98. (1) Every person who

(a) is required, by or pursuant to this Act, to pay or collect taxes or other sums or to affix or cancel stamps, or

(b) makes an application under any of sections 68 to 70,

shall keep records and books of account in English or French at that person's place of business in Canada in such form and containing such information as will enable the amount of taxes or other sums that should have been paid or collected, the amount of stamps that should have been affixed or cancelled or the amount, if any, of any drawback, payment or deduction that has been made or that may be made to or by that person, to be determined.

(2) Every person required by subsection (1) to keep records and books of account shall retain those records and books of account and every account and voucher necessary to verify the information contained therein until the expiration of six years from the end of the calendar year in respect of which those records and books of account are kept or until written permission for their prior disposal is given by the Minister.
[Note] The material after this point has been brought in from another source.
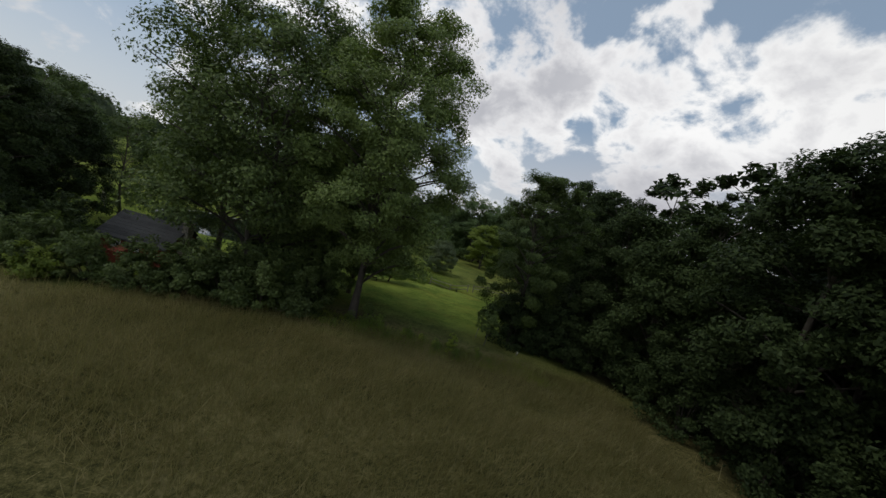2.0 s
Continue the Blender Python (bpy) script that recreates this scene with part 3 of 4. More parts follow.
hedge = stand(shrub("hedge_shrub", 41, 2.3, 3.0, 4200, 0.13, LEAF_HEDGE), -6.0, hedge_y(-6.0) + 1.6)
tagged(hedge, "leafy dark-green hedge shrub along the field's edge", "shrub", "field hedge")
x = -34.0
while x < -4.6:
    if abs(x + 6.0) > 0.8:
        again(hedge, x, hedge_y(x) + 1.3 + rnd.uniform(-0.5, 0.5), rnd.random() * 360, rnd.uniform(1.05, 1.4) if x > -14 else rnd.uniform(0.75, 1.1) if x > -20 else rnd.uniform(1.1, 1.6))
    x += rnd.uniform(1.7, 2.4)
for x, y, s in ((-6.5, 43.5, 1.3), (-9.5, 42.0, 1.35), (-12.5, 41.5, 1.2), (-22.5, 41.0, 1.3), (-25.0, 43.5, 1.5)):
    again(hedge, x, y, rnd.random() * 360, s)
bright = stand(shrub("sumac_shrub", 42, 1.5, 1.8, 1500, 0.15, LEAF_LOCUST), -16.6, hedge_y(-16.6) - 0.2)
tagged(bright, "light green shrub at the foot of the hedge", "shrub")
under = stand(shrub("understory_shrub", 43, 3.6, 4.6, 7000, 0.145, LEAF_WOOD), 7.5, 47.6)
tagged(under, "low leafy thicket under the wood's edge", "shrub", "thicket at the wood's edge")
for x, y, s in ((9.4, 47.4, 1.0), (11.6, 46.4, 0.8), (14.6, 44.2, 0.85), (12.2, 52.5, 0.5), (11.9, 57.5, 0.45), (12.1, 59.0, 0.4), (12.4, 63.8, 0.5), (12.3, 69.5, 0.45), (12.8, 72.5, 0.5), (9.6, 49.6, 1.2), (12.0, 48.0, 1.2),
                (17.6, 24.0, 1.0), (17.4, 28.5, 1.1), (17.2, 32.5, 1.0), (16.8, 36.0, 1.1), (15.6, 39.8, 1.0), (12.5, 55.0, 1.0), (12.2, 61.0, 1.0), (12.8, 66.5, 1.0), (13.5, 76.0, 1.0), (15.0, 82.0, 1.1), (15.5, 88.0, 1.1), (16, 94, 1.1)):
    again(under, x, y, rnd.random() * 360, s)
# saplings in the gap, by the tall grass
sap = stand(shrub("ash_sapling", 44, 1.3, 0.95, 620, 0.12, LEAF_YELLOW), 3.2, 41.8, 0, 0.82)
tagged(sap, "yellow-green ash sapling in the grassy gap", "sapling", "saplings in the gap")
for x, y, s in ((1.35, 42.0, 0.40), (0.2, 42.4, 0.36), (2.2, 41.6, 0.4), (4.8, 42.4, 0.42)):
    tagged(again(sap, x, y, rnd.random() * 360, s), "small leafy sapling among the tall grass")
dog = stand(tree_meshes("dogwood", 45, 2.6, 1.7, 0.95, 0.03, 110, 60, 0.085, LEAF_MAPLE, "round", bark=BARK_GREY, limbs=16, split=True), 5.4, 45.4)
tagged(dog, "thin young dogwood with a pale stem at the lawn's edge", "sapling")
tagged(again(dog, -2.6, 43.9, 70, 0.42), "stunted sapling with a dark bare stem")
# bank shrubs round the pond
bank_bush = stand(shrub("bank_shrub", 46, 0.8, 1.6, 12000, 0.034, LEAF_LIGHT), -7.3, 72.0)
tagged(bank_bush, "rounded leafy bramble on the pond's bank", "shrub", "bank brambles")
for x, y, s in ((-6.5, 70.9, 0.8), (-7.9, 72.5, 0.6)):
    again(bank_bush, x, y, rnd.random() * 360, s)
for x, y, s, a in ((-6.0, 70.3, 0.55, 40), (-6.9, 71.4, 0.7, 190)):
    again(bank_bush, x, y, a, s)
# orchard trees and bushes on the far slope
slope = stand(shrub("slope_bush", 47, 3.2, 3.6, 1300, 0.30, LEAF_FAR), -50.5, 62.5)
tagged(slope, "rounded dark bush on the grassy slope", "shrub", "bushes on the slope")
for x, y, s in ((-79.5, 72.2, 0.75), (-86.0, 71.0, 0.6), (-44.3, 64.6, 0.42), (-71.0, 66.0, 0.5)):
    again(slope, x, y, rnd.random() * 360, s)
fruit = stand(tree_meshes("orchard_tree", 48, 5.2, 4.6, 0.7, 0.1, 170, 56, 0.21, LEAF_ORCHARD, "round", limbs=14, rough=0.3, lobes=14), -66.5, 66.6)
tagged(fruit, "small orchard tree on the far green slope", "tree", "orchard trees")
for x, y, s in ((-101, 48, 2.0), (-92, 53.5, 1.5), (-84.0, 60.0, 1.15), (-98, 64.2, 1.35), (-94, 69.6, 0.9), (-112, 60, 1.7), (-108, 71.0, 1.0), (-120, 68, 1.5), (-126, 77, 1.4), (-106.6, 80.8, 0.5), (-131, 84, 1.3)):
    again(fruit, x, y, rnd.random() * 360, s)


# far woods: many plain crowns in one mesh
def far_crown(rng, quads, leaf):
    """A lumpy crown of unit size: a closed inner mass, and leaf sprays standing out of it."""
    k = rng.random(4) * 6

    def lumps(d):
        return 1 + 0.16 * np.sin(4 * np.arctan2(d[:, 1], d[:, 0]) + 3 * d[:, 2] + k[0]) + 0.13 * np.sin(7 * d[:, 0] + 5 * d[:, 1] + 6 * d[:, 2] + k[1]) + 0.09 * np.sin(13 * d[:, 0] - 11 * d[:, 1] + 9 * d[:, 2] + k[2])

    d = rng.normal(size=(quads, 3))
    d /= np.linalg.norm(d, axis=1)[:, None]
    d[:, 2] = np.where(d[:, 2] < -0.9, -d[:, 2], d[:, 2])
    p = d * np.array([0.5, 0.5, 0.45]) * lumps(d)[:, None] * (0.88 + 0.14 * rng.random((quads, 1))) + np.array([0, 0, 0.47])
    nor = d + 0.6 * rng.normal(size=(quads, 3)) + np.array([0, 0, 0.3])
    nor /= np.linalg.norm(nor, axis=1)[:, None]
    t = np.cross(nor, rng.normal(size=(quads, 3)))
    t /= np.linalg.norm(t, axis=1)[:, None]
    b = np.cross(nor, t)
    s = leaf * (0.6 + 0.8 * rng.random((quads, 1)))
    rim = np.stack([-t * s, -b * s * 0.7, t * s, b * s * 0.7], 1)
    rows, cols = 8, 12
    lat, lon = np.meshgrid(np.linspace(-1.5, 1.5, rows + 1), np.linspace(0, 2 * np.pi, cols + 1), indexing="ij")
    g = np.stack([np.cos(lat) * np.cos(lon), np.cos(lat) * np.sin(lon), np.sin(lat)], -1).reshape(-1, 3)
    q = (g * np.array([0.5, 0.5, 0.45]) * lumps(g)[:, None] * 0.80 + np.array([0, 0, 0.47])).reshape(rows + 1, cols + 1, 3)
    mass = np.stack([q[:-1, :-1], q[:-1, 1:], q[1:, 1:], q[1:, :-1]], 2).reshape(-1, 4, 3)
    return p[:, None], rim, mass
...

(2.1) Notwithstanding subsection (2), where a person required by subsection (1) to keep records and books of account serves a notice of objection under section 81.15 or 81.17 or is a party to an appeal under this Part, he shall retain those records and books of account and every account and voucher necessary to verify the information therein until the objection or appeal has been finally disposed of by appeal or otherwise.

The Tribunal notes that the Minister refused the claim for a refund of the federal sales tax because King West had not provided the "records and books of account and every account and voucher necessary to verify the information therein" as required by subsection 98(2.1) of the Act. In its notice of objection, King West relied on Hickman Motors to argue that, while commercial invoices are useful to support a taxpayer's refund entitlement, they are not essential.

It is noteworthy that, in Hickman Motors, while accepting that "credible oral evidence from a taxpayer is sufficient notwithstanding the absence of records",5 the Supreme Court of Canada found that to be the case where the Income Tax Act 6 does not require supporting documentation. The case before the Tribunal is distinguishable from Hickman Motors, since the Tribunal is dealing with a situation where the applicable legislation explicitly requires supporting documentation. The provisions of section 98 of the Act require the taxpayer to keep supporting documentation for six years or until the final disposition of every pertinent objection or appeal, including the appeal now before the Tribunal.7

In the Tribunal's view, the provisions of section 98 of the Act indicate that Parliament requires that claims under the Act be substantiated by documentary evidence. The material on the record included the refund application submitted by King West and the summary of refund claim attached to the application. Although the material filed by King West asserted the grounds for the claim, it did not provide documentation to substantiate the assertion, such as invoices that indicated the dollar value of products sold as imaged articles. Accordingly, the Tribunal is of the view that the documentary evidence that was submitted is insufficient to support King West's claim.

With respect to the issue of onus of proof, as in Prolith Incorporated,8 the Tribunal is of the view that the onus was on King West to demonstrate a prima facie case for the validity of its claim for the tax allegedly paid in error. The evidence filed with the Tribunal did not establish a prima facie case for King West. Therefore, the appeal is dismissed.


1 . R.S.C. 1985, c. E-15 [hereinafter Act].

2 . (1997), 221 N.R. 201.

3 . [1997] 2 S.C.R. 336 [hereinafter Hickman Motors].

4 . S.O.R./91-499.

5 . Supra note 3, at 376.

6 . R.S.C. 1970, c I-5.

7 . See, also, Les Pignons L.V.M. du Québec Inc. v. MNR (19 August 2002), AP-93-315 (CITT).

8 . Prolith Incorporated v. MNR (3 October 2002), AP-99-039 and AP-99-058 (CITT).